Provided data |
-- BEGIN --

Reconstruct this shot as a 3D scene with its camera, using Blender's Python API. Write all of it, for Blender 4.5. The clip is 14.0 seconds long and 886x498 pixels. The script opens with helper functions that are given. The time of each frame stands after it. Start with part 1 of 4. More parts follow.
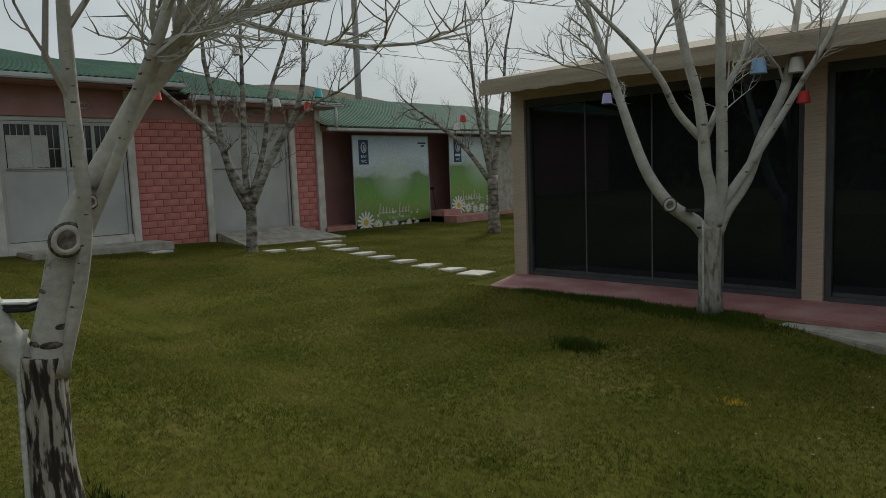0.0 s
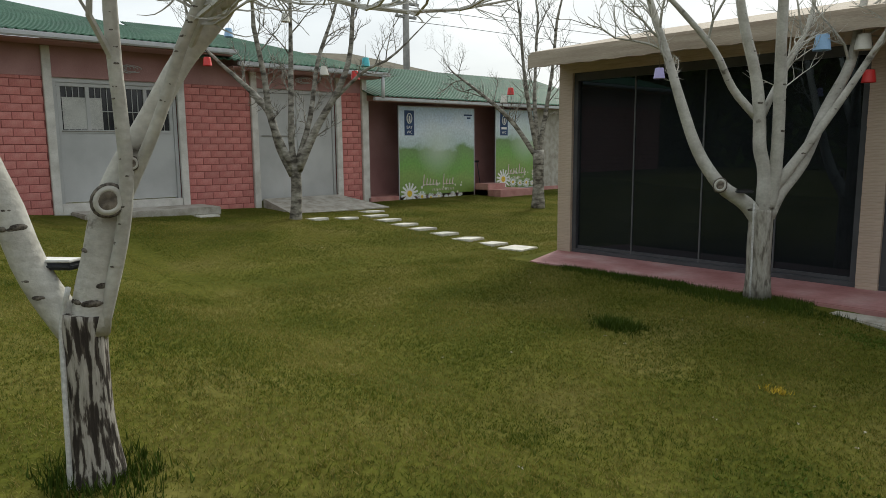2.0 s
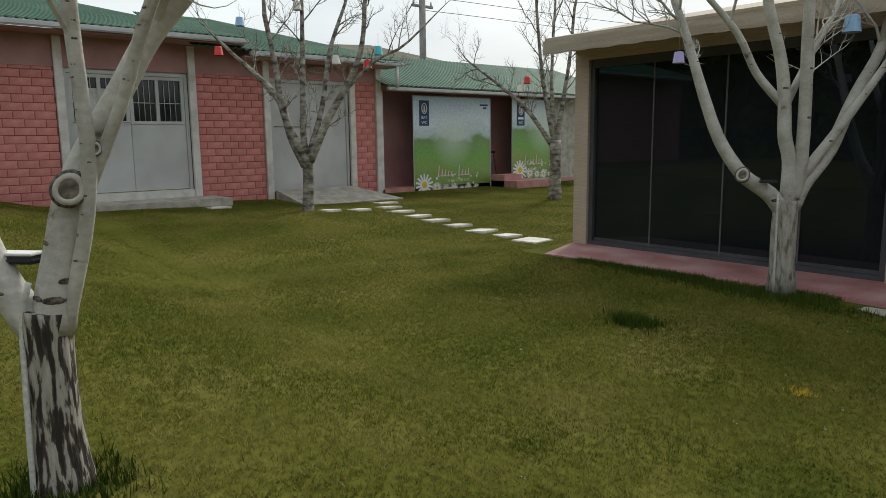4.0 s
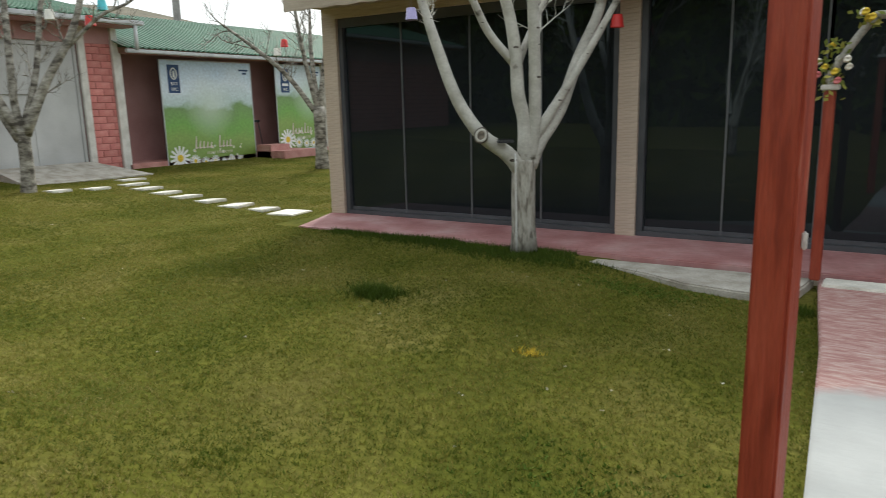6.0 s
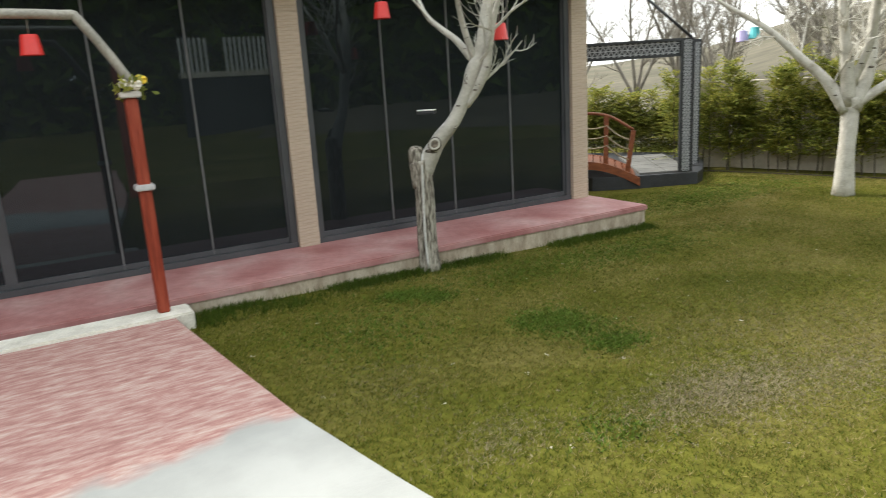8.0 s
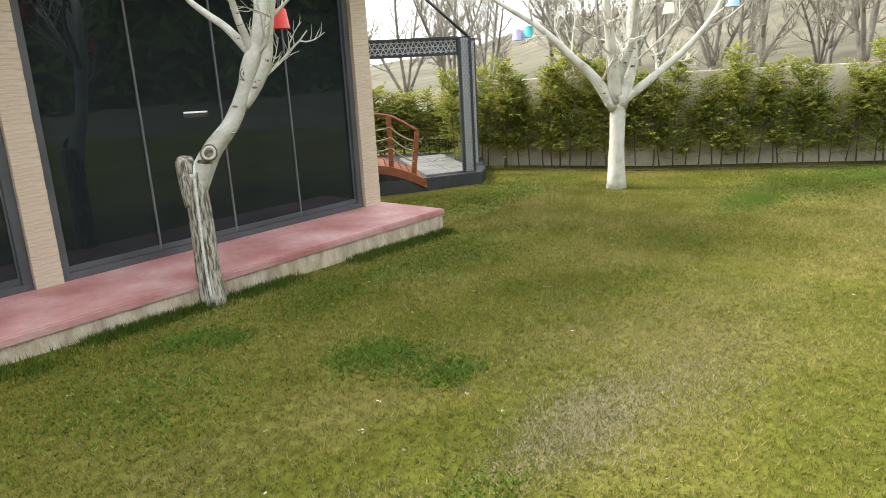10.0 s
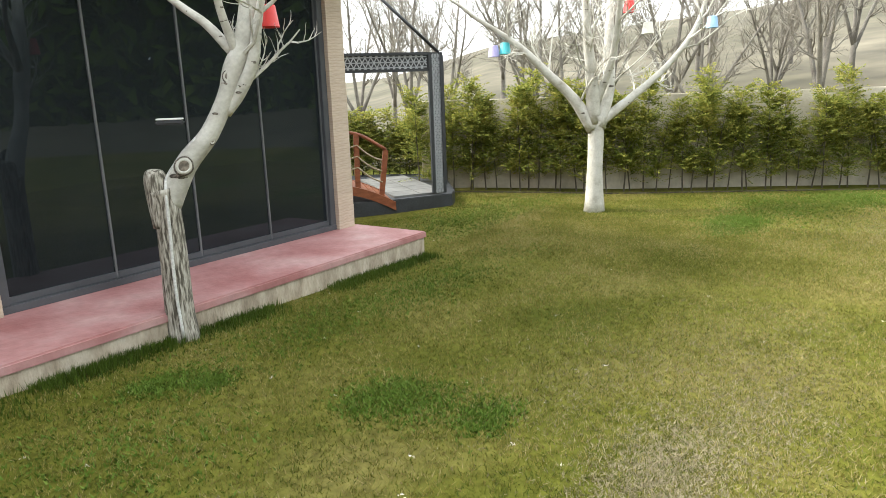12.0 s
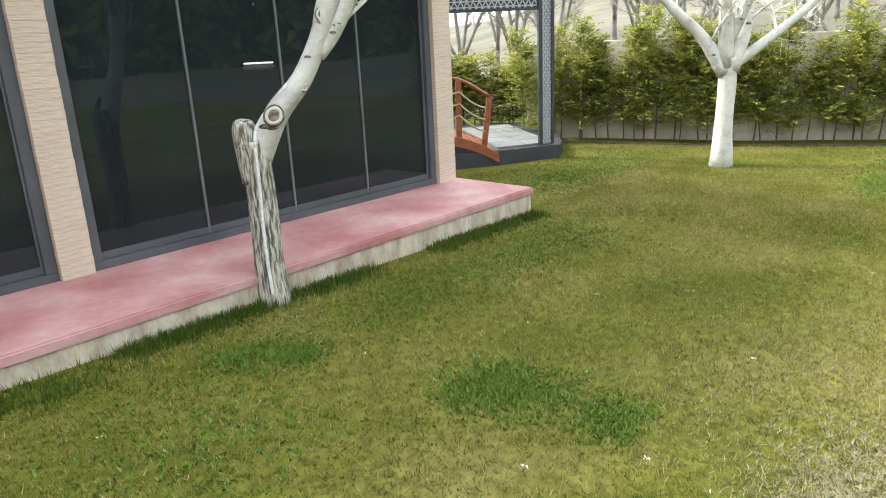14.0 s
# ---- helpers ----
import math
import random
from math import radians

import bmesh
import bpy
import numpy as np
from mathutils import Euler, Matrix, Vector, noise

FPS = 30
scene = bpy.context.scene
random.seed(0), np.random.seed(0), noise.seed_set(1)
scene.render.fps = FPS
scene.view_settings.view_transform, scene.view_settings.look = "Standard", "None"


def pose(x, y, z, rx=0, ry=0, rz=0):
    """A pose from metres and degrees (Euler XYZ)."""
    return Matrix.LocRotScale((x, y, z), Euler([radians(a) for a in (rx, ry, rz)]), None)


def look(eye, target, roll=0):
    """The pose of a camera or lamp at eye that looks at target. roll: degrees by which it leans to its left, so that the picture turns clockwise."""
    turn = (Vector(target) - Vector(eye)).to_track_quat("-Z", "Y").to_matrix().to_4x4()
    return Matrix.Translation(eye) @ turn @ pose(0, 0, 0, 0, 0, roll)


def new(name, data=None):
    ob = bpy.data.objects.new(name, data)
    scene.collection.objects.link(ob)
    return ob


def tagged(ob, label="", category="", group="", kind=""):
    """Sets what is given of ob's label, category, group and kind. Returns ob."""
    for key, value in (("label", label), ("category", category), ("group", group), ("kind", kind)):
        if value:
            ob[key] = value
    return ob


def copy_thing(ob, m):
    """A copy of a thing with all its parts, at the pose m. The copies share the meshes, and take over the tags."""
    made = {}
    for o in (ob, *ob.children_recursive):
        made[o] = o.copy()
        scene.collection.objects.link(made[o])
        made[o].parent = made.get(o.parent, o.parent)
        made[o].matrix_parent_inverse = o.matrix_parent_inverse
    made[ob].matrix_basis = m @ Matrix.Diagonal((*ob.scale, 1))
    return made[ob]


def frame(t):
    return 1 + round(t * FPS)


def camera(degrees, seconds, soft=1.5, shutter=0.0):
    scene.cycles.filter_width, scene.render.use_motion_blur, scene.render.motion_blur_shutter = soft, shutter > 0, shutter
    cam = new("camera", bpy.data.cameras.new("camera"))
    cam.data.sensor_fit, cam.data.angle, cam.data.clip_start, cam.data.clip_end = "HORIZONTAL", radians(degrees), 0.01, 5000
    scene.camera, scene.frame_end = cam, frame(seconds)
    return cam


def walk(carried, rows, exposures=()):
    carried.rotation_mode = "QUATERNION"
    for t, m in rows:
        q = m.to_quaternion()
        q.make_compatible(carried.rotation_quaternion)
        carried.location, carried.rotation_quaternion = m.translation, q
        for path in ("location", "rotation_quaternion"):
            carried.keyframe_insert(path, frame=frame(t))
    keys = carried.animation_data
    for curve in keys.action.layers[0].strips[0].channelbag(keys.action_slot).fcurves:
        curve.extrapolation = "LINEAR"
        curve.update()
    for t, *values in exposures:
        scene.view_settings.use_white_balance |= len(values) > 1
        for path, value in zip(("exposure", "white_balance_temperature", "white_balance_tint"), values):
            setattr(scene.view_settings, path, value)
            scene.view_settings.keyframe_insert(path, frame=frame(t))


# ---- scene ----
cam = camera(64.5, 14.0, 0.65, 0.12)
PATH = [
    (0, (-0.181, -8.777, 1.628), (-1.573, -7.356, 1.416), -2.1),
    (0.5, (-0.204, -8.769, 1.616), (-1.617, -7.378, 1.352), -1.8),
    (1, (-0.198, -8.759, 1.63), (-1.627, -7.389, 1.347), -1.0),
    (1.5, (-0.201, -8.746, 1.622), (-1.647, -7.395, 1.333), -0.5),
    (2, (-0.195, -8.728, 1.621), (-1.666, -7.403, 1.336), -0.5),
    (4.5, (-0.322, -8.42, 1.585), (-1.838, -7.153, 1.273), -1.2),
    (5, (-0.305, -8.286, 1.582), (-1.823, -7.022, 1.268), -2.3),
    (5.5, (-0.29, -7.961, 1.52), (-1.726, -6.609, 1.187), -2.5),
    (6, (-0.27, -7.796, 1.507), (-1.325, -6.144, 1.107), -1.4),
    (6.5, (-0.229, -7.59, 1.464), (-0.947, -5.779, 1.012), -2.5),
    (7, (-0.096, -7.332, 1.448), (-0.589, -5.463, 0.935), -1.8),
    (7.5, (0.249, -6.98, 1.416), (0.409, -5.071, 0.841), -1.7),
    (8, (0.251, -6.637, 1.558), (1.234, -4.96, 1.088), -3.4),
    (8.5, (0.333, -6.461, 1.554), (1.593, -4.989, 1.058), -5.2),
    (9, (0.43, -6.263, 1.533), (1.737, -4.838, 1.024), -3.6),
    (11.5, (0.606, -5.292, 1.499), (2.257, -4.275, 1.01), -5.0),
    (12, (0.642, -5.12, 1.414), (2.244, -4.005, 0.974), -2.0),
    (12.5, (0.801, -5.032, 1.37), (2.466, -4.009, 0.943), 1.4),
    (13, (0.875, -4.933, 1.362), (2.615, -4.102, 0.83), -1.7),
    (13.5, (0.96, -4.716, 1.318), (2.502, -3.605, 0.697), -4.4),
    (14, (1.029, -4.716, 1.381), (2.429, -3.408, 0.809), -2.7),
]
kelvin = lambda t: 6400 if t < 2 else 6500 if t < 7 else 6800 if t < 10 else 6600 if t < 14 else 6300
EXPOSURE = [(t, stops, kelvin(t), 2 if t < 2 else 5) for t, stops in ((0, -0.5), (0.5, 0.0), (1, 0.25), (1.5, 0.4), (2, 0.35), (4.5, 0.28), (5, 0.28), (5.5, 0.28), (6, 0.95), (6.5, 1.3), (7, 1.3), (7.5, 1.25), (8, 1.52), (8.5, 1.8), (9, 1.92), (11.5, 2.05), (12.5, 2.05), (13.2, 2.15), (14, 2.38))]
walk(cam, [(t, look(eye, target, roll)) for t, eye, target, roll in PATH], EXPOSURE)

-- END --

Exercise requirements | Go through the data above and transcribe it in full, omitting any image.

Worked solution |
Reconstruct this shot as a 3D scene with its camera, using Blender's Python API. Write all of it, for Blender 4.5. The clip is 14.0 seconds long and 886x498 pixels. The script opens with helper functions that are given. The time of each frame stands after it. Start with part 1 of 4. More parts follow.
0.0 s
2.0 s
4.0 s
6.0 s
8.0 s
10.0 s
12.0 s
14.0 s
# ---- helpers ----
import math
import random
from math import radians

import bmesh
import bpy
import numpy as np
from mathutils import Euler, Matrix, Vector, noise

FPS = 30
scene = bpy.context.scene
random.seed(0), np.random.seed(0), noise.seed_set(1)
scene.render.fps = FPS
scene.view_settings.view_transform, scene.view_settings.look = "Standard", "None"


def pose(x, y, z, rx=0, ry=0, rz=0):
    """A pose from metres and degrees (Euler XYZ)."""
    return Matrix.LocRotScale((x, y, z), Euler([radians(a) for a in (rx, ry, rz)]), None)


def look(eye, target, roll=0):
    """The pose of a camera or lamp at eye that looks at target. roll: degrees by which it leans to its left, so that the picture turns clockwise."""
    turn = (Vector(target) - Vector(eye)).to_track_quat("-Z", "Y").to_matrix().to_4x4()
    return Matrix.Translation(eye) @ turn @ pose(0, 0, 0, 0, 0, roll)


def new(name, data=None):
    ob = bpy.data.objects.new(name, data)
    scene.collection.objects.link(ob)
    return ob


def tagged(ob, label="", category="", group="", kind=""):
    """Sets what is given of ob's label, category, group and kind. Returns ob."""
    for key, value in (("label", label), ("category", category), ("group", group), ("kind", kind)):
        if value:
            ob[key] = value
    return ob


def copy_thing(ob, m):
    """A copy of a thing with all its parts, at the pose m. The copies share the meshes, and take over the tags."""
    made = {}
    for o in (ob, *ob.children_recursive):
        made[o] = o.copy()
        scene.collection.objects.link(made[o])
        made[o].parent = made.get(o.parent, o.parent)
        made[o].matrix_parent_inverse = o.matrix_parent_inverse
    made[ob].matrix_basis = m @ Matrix.Diagonal((*ob.scale, 1))
    return made[ob]


def frame(t):
    return 1 + round(t * FPS)


def camera(degrees, seconds, soft=1.5, shutter=0.0):
    scene.cycles.filter_width, scene.render.use_motion_blur, scene.render.motion_blur_shutter = soft, shutter > 0, shutter
    cam = new("camera", bpy.data.cameras.new("camera"))
    cam.data.sensor_fit, cam.data.angle, cam.data.clip_start, cam.data.clip_end = "HORIZONTAL", radians(degrees), 0.01, 5000
    scene.camera, scene.frame_end = cam, frame(seconds)
    return cam


def walk(carried, rows, exposures=()):
    carried.rotation_mode = "QUATERNION"
    for t, m in rows:
        q = m.to_quaternion()
        q.make_compatible(carried.rotation_quaternion)
        carried.location, carried.rotation_quaternion = m.translation, q
        for path in ("location", "rotation_quaternion"):
            carried.keyframe_insert(path, frame=frame(t))
    keys = carried.animation_data
    for curve in keys.action.layers[0].strips[0].channelbag(keys.action_slot).fcurves:
        curve.extrapolation = "LINEAR"
        curve.update()
    for t, *values in exposures:
        scene.view_settings.use_white_balance |= len(values) > 1
        for path, value in zip(("exposure", "white_balance_temperature", "white_balance_tint"), values):
            setattr(scene.view_settings, path, value)
            scene.view_settings.keyframe_insert(path, frame=frame(t))


# ---- scene ----
cam = camera(64.5, 14.0, 0.65, 0.12)
PATH = [
    (0, (-0.181, -8.777, 1.628), (-1.573, -7.356, 1.416), -2.1),
    (0.5, (-0.204, -8.769, 1.616), (-1.617, -7.378, 1.352), -1.8),
    (1, (-0.198, -8.759, 1.63), (-1.627, -7.389, 1.347), -1.0),
    (1.5, (-0.201, -8.746, 1.622), (-1.647, -7.395, 1.333), -0.5),
    (2, (-0.195, -8.728, 1.621), (-1.666, -7.403, 1.336), -0.5),
    (4.5, (-0.322, -8.42, 1.585), (-1.838, -7.153, 1.273), -1.2),
    (5, (-0.305, -8.286, 1.582), (-1.823, -7.022, 1.268), -2.3),
    (5.5, (-0.29, -7.961, 1.52), (-1.726, -6.609, 1.187), -2.5),
    (6, (-0.27, -7.796, 1.507), (-1.325, -6.144, 1.107), -1.4),
    (6.5, (-0.229, -7.59, 1.464), (-0.947, -5.779, 1.012), -2.5),
    (7, (-0.096, -7.332, 1.448), (-0.589, -5.463, 0.935), -1.8),
    (7.5, (0.249, -6.98, 1.416), (0.409, -5.071, 0.841), -1.7),
    (8, (0.251, -6.637, 1.558), (1.234, -4.96, 1.088), -3.4),
    (8.5, (0.333, -6.461, 1.554), (1.593, -4.989, 1.058), -5.2),
    (9, (0.43, -6.263, 1.533), (1.737, -4.838, 1.024), -3.6),
    (11.5, (0.606, -5.292, 1.499), (2.257, -4.275, 1.01), -5.0),
    (12, (0.642, -5.12, 1.414), (2.244, -4.005, 0.974), -2.0),
    (12.5, (0.801, -5.032, 1.37), (2.466, -4.009, 0.943), 1.4),
    (13, (0.875, -4.933, 1.362), (2.615, -4.102, 0.83), -1.7),
    (13.5, (0.96, -4.716, 1.318), (2.502, -3.605, 0.697), -4.4),
    (14, (1.029, -4.716, 1.381), (2.429, -3.408, 0.809), -2.7),
]
kelvin = lambda t: 6400 if t < 2 else 6500 if t < 7 else 6800 if t < 10 else 6600 if t < 14 else 6300
EXPOSURE = [(t, stops, kelvin(t), 2 if t < 2 else 5) for t, stops in ((0, -0.5), (0.5, 0.0), (1, 0.25), (1.5, 0.4), (2, 0.35), (4.5, 0.28), (5, 0.28), (5.5, 0.28), (6, 0.95), (6.5, 1.3), (7, 1.3), (7.5, 1.25), (8, 1.52), (8.5, 1.8), (9, 1.92), (11.5, 2.05), (12.5, 2.05), (13.2, 2.15), (14, 2.38))]
walk(cam, [(t, look(eye, target, roll)) for t, eye, target, roll in PATH], EXPOSURE)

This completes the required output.